Congratulations to Wandisco CEO David Richards, who has just raised £45.5 million on an AIM flotation. The FT reported that this "provides cause for optimism in London's technology sector".
“I would point out that Wandisco is based in Sheffield, which is in Yorkshire,” Richards told Microscope. You’d have thought the FT would know that.
What tips would Richards offers to anyone thinking of starting a company that uses local talent to create software that helps the development teams at Hewlett-Packard, Walmart and Lockheed Martin to collaborate more effectively over the internet.
“You’ve got the right idea there, but those are all Wandisco clients now,” says Richards. Still, as he points out, this is a growth market. “We’ve had a 60 per cent increase in subscription bookings and 30 per cent sales growth it recorded last year.”
Why did you choose to float on AIM? Why shouldn’t people with a social media start up, to use one example, float their dot com start up on Nasdaq? Is there a better example than Facebook? Facebook’s shares were down on the first day of trading. Whereas yours were up by 20 per cent. Is that a sign you’re doing something wrong? Surely we should all follow Facebook. They’re the leaders aren’t they?

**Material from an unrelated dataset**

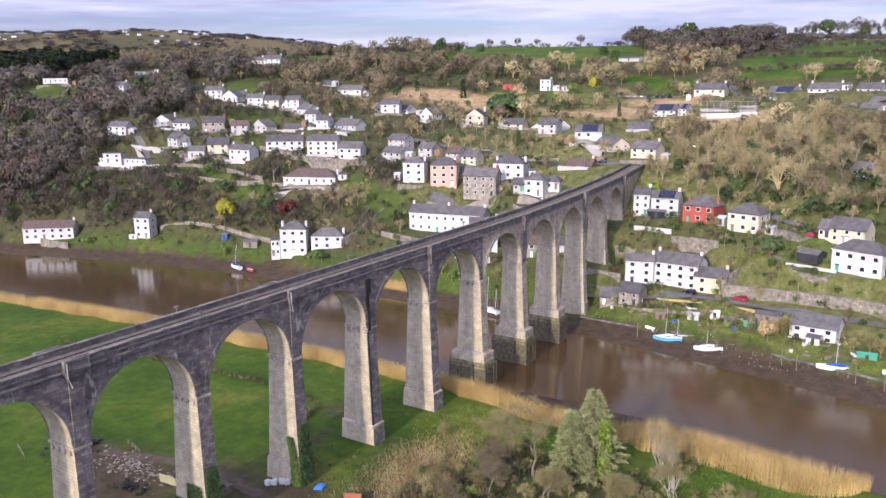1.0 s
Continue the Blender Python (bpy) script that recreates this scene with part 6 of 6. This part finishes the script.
r = random.Random(11)
for k in range(44):
    x, y = 127 + r.uniform(-6, 9) + (k % 3) * 3.0, 392 + 72 * (k / 44) + r.uniform(-2, 2)
    x -= (y - 392) * 0.2
    cov = r.choice([None, None, canvas_blue])
    boat("laid-up white yacht ashore in the boatyard" if cov is None else "laid-up white yacht under blue cover ashore", x, y, ground_z(x, y) + 1.1, r.uniform(60, 130), r.uniform(6.5, 9.5), 2.7, boat_white,
         [(0.4, r.uniform(10, 14))] if k % 5 < 4 else [], cov, 0.35, r.uniform(-3, 3))


# ---- vehicles ----
def car(label, x, y, turn, paint, z=None, long=4.1):
    c = thing("car", label, "car", pose(x, y, (ground_z(x, y) if z is None else z) + 0.02, 0, 0, turn), "parked cars")
    w = 0.86
    bm = bmesh.new()
    loft(bm, [[(px, -q, 0.28), (px, q, 0.28), (px, q, h), (px, -q, h)] for px, q, h in ((-long / 2, w * 0.9, 0.75), (-long * 0.42, w, 0.92), (long * 0.2, w, 0.92), (long * 0.45, w * 0.95, 0.78), (long / 2, w * 0.86, 0.58))])
    body = part("body", bm, paint, c)
    bm = bmesh.new()
    loft(bm, [[(px, -q, 0.9), (px, q, 0.9), (px, q * 0.84, h), (px, -q * 0.84, h)] for px, q, h in ((-long * 0.44, w * 0.95, 1.0), (-long * 0.34, w * 0.95, 1.42), (long * 0.04, w * 0.95, 1.46), (long * 0.22, w * 0.95, 0.98))])
    part("glazed_cabin", bm, glass, c, "dark tinted glass")
    part("roof", boxes((-long * 0.34, long * 0.04, -w * 0.82, w * 0.82, 1.44, 1.49)), paint, c)
    for px in (-long * 0.31, long * 0.31):
        for side in (-1, 1):
            bm = bmesh.new()
            tube(bm, (px, side * (w - 0.16), 0.31), (px, side * (w + 0.02), 0.31), 0.31, 0.31, 10)
            wh = part("wheel", bm, tyre, c)
            bm = bmesh.new()
            tube(bm, (px, side * (w + 0.0), 0.31), (px, side * (w + 0.035), 0.31), 0.18, 0.17, 8)
            part("hub_cap", bm, car_silver, wh)
    return c


car("bright red hatchback parked against the stone wall", 182.6, -44.2, 85, car_red)
car("dark navy car parked before the white houses", 183.6, -29.0, 70, car_dark)
car("pale blue car parked on the quay", 166.5, -88.5, 95, car_silver)
for k in range(8):
    car("white van-like car in the hill car park", 380.6 + 0.7 * k, 48.5 + 4.2 * k, 8 + 3 * (k % 3), (car_white, car_silver, car_white, car_dark)[k % 4])
for k in range(3):
    car("dark car in the gravel car park", 374.5, 47.0 + 3.4 * k, 4, car_dark)
car("white car parked by the cream house", 256.0, -10.5, 70, car_white)
car("silver car parked by the cream house", 257.5, -16.5, 70, car_silver)
car("red car parked beside the cream house", 255.0, -1.5, 60, car_red)
car("silver car on the village road", 248.6, 57.5, 85, car_silver)
car("red car beside the garden", 203.0, -57.5, 80, car_red)
car("white car by the villa", 188.5, 108.0, 60, car_white)


# ---- poles, sheds and garden clutter ----
def pole(name, label, x, y, tall, radius, mat, arm=0.0):
    bm = bmesh.new()
    tube(bm, (0, 0, -0.6), (0, 0, tall), radius, radius * 0.7, 6)
    if arm:
        tube(bm, (0, -arm, tall - 0.4), (0, arm, tall - 0.4), radius * 0.5, radius * 0.5, 4)
    o = part(name, bm, mat)
    o.matrix_basis = pose(x, y, ground_z(x, y), 0, 1.5, 30)
    return tagged(o, label, "pole", "poles")


for x, y, h in ((184.0, -59.5, 6.5), (205, -48, 7.0), (203, -66, 7.5), (252, 92, 7), (247, 62, 7), (229, 150, 7), (233, 255, 7), (178, 168, 7), (248, 36, 7.5), (262, -2, 8), (236, 118, 7), (350, 125, 8), (362, 70, 8), (520, 120, 14), (392, -45, 9)):
    pole("telegraph_pole", "brown wooden telegraph pole with crossarm", x, y, h, 0.13, timber, 0.7)
for x, y in ((161.5, -21.5), (150.5, -86.5), (155, -66), (157, -62), (152.5, -80)):
    pole("mooring_post", "weathered timber mooring post in the mud", x, y, 4.2, 0.13, timber)
for k in range(26):
    y = -18 - 2.4 * k
    pole("stake", "short dark timber stake along the bank", float(bank(y)) - 0.6 + 0.3 * math.sin(k * 2.0), y, 0.9, 0.09, timber)


def shed(label, x, y, w, d, h, turn, mat, roof):
    s_ = thing("shed", label, "shed", pose(x, y, ground_z(x, y), 0, 0, turn), "garden sheds")
    bm = bmesh.new()
    loft(bm, [[(-d / 2, yy, -0.4), (d / 2, yy, -0.4), (d / 2, yy, h), (0, yy, h + d * 0.22), (-d / 2, yy, h)] for yy in (-w / 2, w / 2)])
    part("wall", bm, mat, s_)
    bm = bmesh.new()
    gable_roof(bm, w, d, h, d * 0.22, 0.15, 0.07)
    part("roof", bm, roof, s_)
    part("door", boxes((-d / 2 - 0.04, -d / 2 + 0.01, -0.4, 0.4, 0, min(h, 1.8))), dark_paint, s_)
    return s_


shed("blue-doored timber shed on the green", 171.0, 216.0, 3.4, 2.6, 2.2, 20, canvas_blue, slate)
shed("blue timber shed beside the river wall", 176.0, 165.5, 2.6, 2.2, 2.0, 20, canvas_blue, slate)
shed("low stone boat store on the green", 176.5, 150.5, 6.0, 4.0, 2.2, 25, rubble, slate)
shed("terracotta wooden shed on the bank", 169.0, -25.5, 2.8, 2.0, 1.4, 10, terracotta, timber)
shed("green painted garden shed", 171.0, -50.0, 3.0, 2.2, 1.9, 10, green_paint, slate)
shed("white greenhouse among allotments", 172.5, -40.0, 2.6, 2.0, 1.6, 15, white_paint, boat_white)
shed("small grey shed in the allotment", 169.5, -45.0, 2.4, 1.8, 1.7, -10, timber, slate)
shed("pale shelter roof in the garden", 172.5, -34.0, 3.2, 2.2, 1.6, 5, sheet_roof, sheet_roof)
shed("green lean-to on the quay", 165.0, -80.5, 4.6, 1.8, 1.3, 10, green_paint, green_paint)
shed("white porch annexe in front of the boathouse", 167.5, -67.5, 3.4, 3.0, 1.9, -5, render_white, slate)
shed("dark slate-roofed car port beside the villa", 196.5, -60.0, 6.5, 5.0, 2.3, -20, dark_paint, slate)
shed("white terrace store below the small house", 164.5, 211.0, 3.8, 2.0, 1.2, 23, render_white, sheet_roof)
shed("long dark timber store behind the boathouse", 175.5, -54.0, 7.0, 3.4, 2.4, 0, timber, slate)
shed("dark conservatory before the white house", 213.2, -7.0, 6.0, 2.6, 2.2, 8, glass, slate)
r = random.Random(29)
for k, p in enumerate(PLOTS):
    if p[2] < 20 or k % 3 == 1:
        continue
    c_, s_ = math.cos(radians(p[6])), math.sin(radians(p[6]))
    v = (p[3] / 2 + r.uniform(2.2, 3.6)) * r.choice((-1, 1))
    u_ = r.uniform(-3.5, 1.5)
    x, y = p[0] + c_ * u_ - s_ * v, p[1] + s_ * u_ + c_ * v
    if any(math.hypot(x - q[0], y - q[1]) < 0.55 * q[3] + 2.0 for q in PLOTS if q is not p):
        continue
    look_of = r.choice([("grey timber garden shed beside the house", timber, slate), ("white rendered garage beside the house", render_white, slate), ("grey rendered garage with sheet roof", render_grey, sheet_roof), ("brown timber garden shed beside the house", terracotta, timber)])
    shed(look_of[0], x, y, r.uniform(2.4, 4.2), r.uniform(2.4, 3.4), r.uniform(1.9, 2.4), p[6] + r.choice((0, 90)), look_of[1], look_of[2])
for k, (x, y, a) in enumerate(((225.2, 168, 95), (224.4, 182, 90), (225.0, 196, 85), (229, 222, 70), (233.2, 246, 85), (234.4, 268, 90), (228.8, 149, 105), (257, 118, 78), (251.5, 84, 80), (249.2, 66, 85), (250.6, 30, 100), (272, 4, 60), (274, 0, 60), (275.5, -5, 60), (252.4, 6, 92))):
    car(("white hatchback parked on the village street", "dark saloon parked on the village street", "silver hatchback parked on the village street")[k % 3], x, y, a, (car_white, car_dark, car_silver)[k % 3])
# scaffolding round the unfinished houses
scaffold = thing("scaffolding", "steel scaffolding round the unfinished houses", "scaffolding", pose(327.6, 4, ground_z(327.6, 4)))
for j in range(9):
    for q in (0.0, 1.2):
        bm = bmesh.new()
        tube(bm, (q, -12 + 3 * j, -1.0), (q, -12 + 3 * j, 6.2), 0.06, 0.06, 5)
        part("upright", bm, mast_metal, scaffold)
for z in (2.0, 4.0, 5.8):
    part("deck_boards", boxes((-0.1, 1.3, -12.2, 12.2, z, z + 0.09)), timber, scaffold)
    bm = bmesh.new()
    tube(bm, (0, -12.2, z + 1.0), (0, 12.2, z + 1.0), 0.05, 0.05, 4)
    part("guard_rail", bm, mast_metal, scaffold)
for x, y, w, d, h, lb, mt, rf in ((462, 104, 15, 5, 1.8, "long pale flat shed on the hilltop", render_grey, slate), (466, 78, 8, 5, 1.8, "white rendered shed behind the field", render_white, slate), (472, 71, 7, 5, 2.2, "dull red barn behind the field", boat_red, orange_tile)):
    shed(lb, x, y, w, d, h, -12, mt, rf)
for x, y in ((369, 140), (368, 133)):
    shed("bright red site container on the bare field", x, y, 6.0, 2.4, 2.2, 10, boat_red, boat_red)
shed("blue site container below the bare field", 331.0, 128.0, 6.0, 2.4, 2.2, 10, canvas_blue, canvas_blue)
r = random.Random(23)
for k in range(46):
    y = r.uniform(-96, -4)
    x = float(bank(y)) + r.uniform(2.5, 13)
    kind = k % 5
    if kind == 0:
        bm = boxes((-0.9, 0.9, -0.6, 0.6, 0, 0.35))
        nm, lb, mt = "raised_bed", "timber-edged raised garden bed", timber
    elif kind == 1:
        bm = boxes((-0.35, 0.35, -0.35, 0.35, 0, 0.8), (-0.4, 0.4, -0.4, 0.4, 0.8, 0.86))
        nm, lb, mt = "water_butt", "pale plastic garden tank", plastic_white
    elif kind == 2:
        bm = boxes((-0.8, 0.8, -0.4, 0.4, 0.0, 0.5), (-0.7, 0.7, -0.3, 0.3, 0.5, 0.62))
        nm, lb, mt = ("covered_pile", "blue sheeted pile in the garden", canvas_blue) if k % 20 == 2 else ("timber_pile", "grey stack of timber in the garden", timber)
    elif kind == 3:
        bm = boxes((-1.0, 1.0, -0.03, 0.03, 0.0, 1.1), (-1.04, -0.96, -0.05, 0.05, 0, 1.2), (0.96, 1.04, -0.05, 0.05, 0, 1.2))
        nm, lb, mt = "fence", "grey timber garden fence panel", timber
    else:
        bm = bmesh.new()
        loft(bm, hull_sections(2.8, 1.2, 0.4, 6))
        nm, lb, mt = "dinghy", "small pale dinghy stored in the garden", boat_white
    o = part(nm, bm, mt)
    o.matrix_basis = pose(x, y, ground_z(x, y) + (0.42 if kind == 4 else 0), 0, 0, r.uniform(0, 180))
    tagged(o, lb, nm.replace("_", " "), "garden clutter")
bm = bmesh.new()
for k in range(60):
    y = r.choice([r.uniform(-100, 0), r.gauss(-55, 5)])
    x, s = float(bank(y)) - r.uniform(0.5, 7), r.uniform(0.08, 0.24)
    z = ground_z(x, y)
    hexa(bm, [(x - s, y - s, z - 0.1), (x + s, y - s * 0.7, z - 0.1), (x + s * 0.8, y + s, z - 0.1), (x - s, y + s * 0.6, z - 0.1),
              (x - s * 0.6, y - s * 0.7, z + s * 0.6), (x + s * 0.7, y - s * 0.5, z + s * 0.5), (x + s * 0.5, y + s * 0.7, z + s * 0.7), (x - s * 0.7, y + s * 0.4, z + s * 0.5)])
tagged(part("shore_stones", bm, pale_gravel), "pale stones and debris on the mud", "stones", kind="stuff")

“It’s a great story for the UK technology sector,” says Richards. He says we have to be more realistic and less gung ho in the UK. AIM is the perfect vehicle in this case, he says. “I don’t think there will be any spectacular launches, but what analysts call a long tail of smaller companies.” Not always though. Analysts say that Wandisco offers the kind of growth that many mature UK tech stocks, like Sage, are not providing.
The trouble with social media is there’s so much repetition. But isn’t Wandisco a sort of techies’ social media?

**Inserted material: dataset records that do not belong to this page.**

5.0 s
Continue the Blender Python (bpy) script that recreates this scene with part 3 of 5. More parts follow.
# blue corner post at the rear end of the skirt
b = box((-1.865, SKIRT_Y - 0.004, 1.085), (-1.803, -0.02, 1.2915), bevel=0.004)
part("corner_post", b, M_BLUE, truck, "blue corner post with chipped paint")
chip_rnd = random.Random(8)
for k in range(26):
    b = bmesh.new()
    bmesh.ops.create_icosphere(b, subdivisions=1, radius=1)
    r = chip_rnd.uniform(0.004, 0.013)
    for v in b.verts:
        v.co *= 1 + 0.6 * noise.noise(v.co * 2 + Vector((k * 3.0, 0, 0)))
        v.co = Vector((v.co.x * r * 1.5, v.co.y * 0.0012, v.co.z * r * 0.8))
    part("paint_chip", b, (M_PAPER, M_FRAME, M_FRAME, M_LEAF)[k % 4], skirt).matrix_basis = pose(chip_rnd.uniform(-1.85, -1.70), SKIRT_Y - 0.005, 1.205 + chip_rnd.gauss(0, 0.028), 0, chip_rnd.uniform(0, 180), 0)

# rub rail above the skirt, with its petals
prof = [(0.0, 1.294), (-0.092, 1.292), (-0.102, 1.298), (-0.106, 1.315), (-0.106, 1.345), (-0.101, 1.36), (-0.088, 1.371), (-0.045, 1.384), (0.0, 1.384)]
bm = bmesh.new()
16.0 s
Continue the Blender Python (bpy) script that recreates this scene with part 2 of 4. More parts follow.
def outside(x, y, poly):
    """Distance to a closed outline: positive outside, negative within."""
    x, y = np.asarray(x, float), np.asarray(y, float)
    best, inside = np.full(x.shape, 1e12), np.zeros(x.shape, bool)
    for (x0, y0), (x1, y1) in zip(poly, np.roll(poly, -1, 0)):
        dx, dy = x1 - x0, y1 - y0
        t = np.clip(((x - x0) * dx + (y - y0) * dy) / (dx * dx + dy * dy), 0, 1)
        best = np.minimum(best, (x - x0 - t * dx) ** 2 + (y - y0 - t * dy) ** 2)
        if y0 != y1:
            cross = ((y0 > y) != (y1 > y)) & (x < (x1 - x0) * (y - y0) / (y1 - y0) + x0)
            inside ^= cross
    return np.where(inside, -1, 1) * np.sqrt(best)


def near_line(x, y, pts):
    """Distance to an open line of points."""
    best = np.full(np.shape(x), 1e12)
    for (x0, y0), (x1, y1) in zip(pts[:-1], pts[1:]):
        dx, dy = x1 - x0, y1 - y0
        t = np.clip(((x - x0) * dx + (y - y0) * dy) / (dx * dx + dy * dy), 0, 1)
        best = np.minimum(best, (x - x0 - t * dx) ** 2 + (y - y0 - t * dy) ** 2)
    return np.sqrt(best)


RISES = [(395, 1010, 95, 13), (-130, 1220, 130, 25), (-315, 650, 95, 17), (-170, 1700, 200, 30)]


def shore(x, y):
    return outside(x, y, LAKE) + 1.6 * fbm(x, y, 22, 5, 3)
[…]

“Wandisco helps developers, who often work on different time zones, to collaborate more purposefully,” says Richards. “Can I just say one thing about version control? That is absolutely one of our biggest selling points. We save companies thousands of man hours by track different versions of documents when several people are working on the same project online.”

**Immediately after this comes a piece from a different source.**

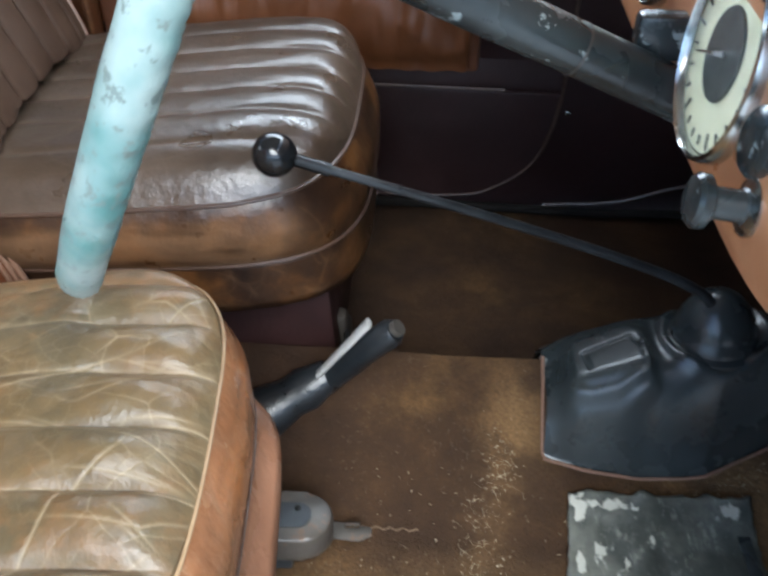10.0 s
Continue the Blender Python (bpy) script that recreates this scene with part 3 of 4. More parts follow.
# ---- far door and kick panel ----
door = thing("door_1", "rust brown passenger door trim with gathered map pocket", "car door", kind="structure")
DX0, DX1 = -0.046, 0.531
part("door_card", box((DX1 - DX0, 0.03, 0.56), ((DX0 + DX1) / 2, FAR + 0.012, 0.52), 0.006), DOORCARD, door)
part("upper_pad", plate([(0.0, FAR - 0.004, 0.5), (0.51, FAR - 0.004, 0.5), (0.51, FAR - 0.004, 0.78), (0.0, FAR - 0.004, 0.78)], 0.01, "y", bevel=0.004), RUST, door, "smooth rust brown upper trim")
part("mid_panel", plate([(0.022, FAR - 0.006, 0.415), (0.51, FAR - 0.006, 0.415), (0.512, FAR - 0.006, 0.47), (0.495, FAR - 0.006, 0.488), (0.04, FAR - 0.006, 0.488), (0.024, FAR - 0.006, 0.47)], 0.012, "y", bevel=0.004), DOORCARD, door)
part("panel_bead", tube(spline([(0.022, 1.591, 0.25), (0.022, 1.591, 0.46), (0.03, 1.591, 0.482), (0.05, 1.591, 0.491), (0.27, 1.591, 0.494), (0.48, 1.591, 0.494), (0.505, 1.591, 0.486), (0.515, 1.591, 0.46), (0.517, 1.591, 0.25)], 60), 0.0032, 8, up=(0, 1, 0)), DOORCARD, door)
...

What are the three pieces of advice you’d give to UK technology start ups?
Don't focus on creating a business plan that you think venture capitalists will like - they are not experts like you. Go with your gut instincts,” says Richards, “and if you haven't got gut instincts - forget it!”
Start-ups aren't for everyone, he warns. “Make sure your whole family is bought into the idea. If they're not it's just a pipe dream,” he says. And finally, be careful about over estimation. “Everyone, first time around, thinks they are going to solve world hunger by lunch time. Everything takes longer than you think.”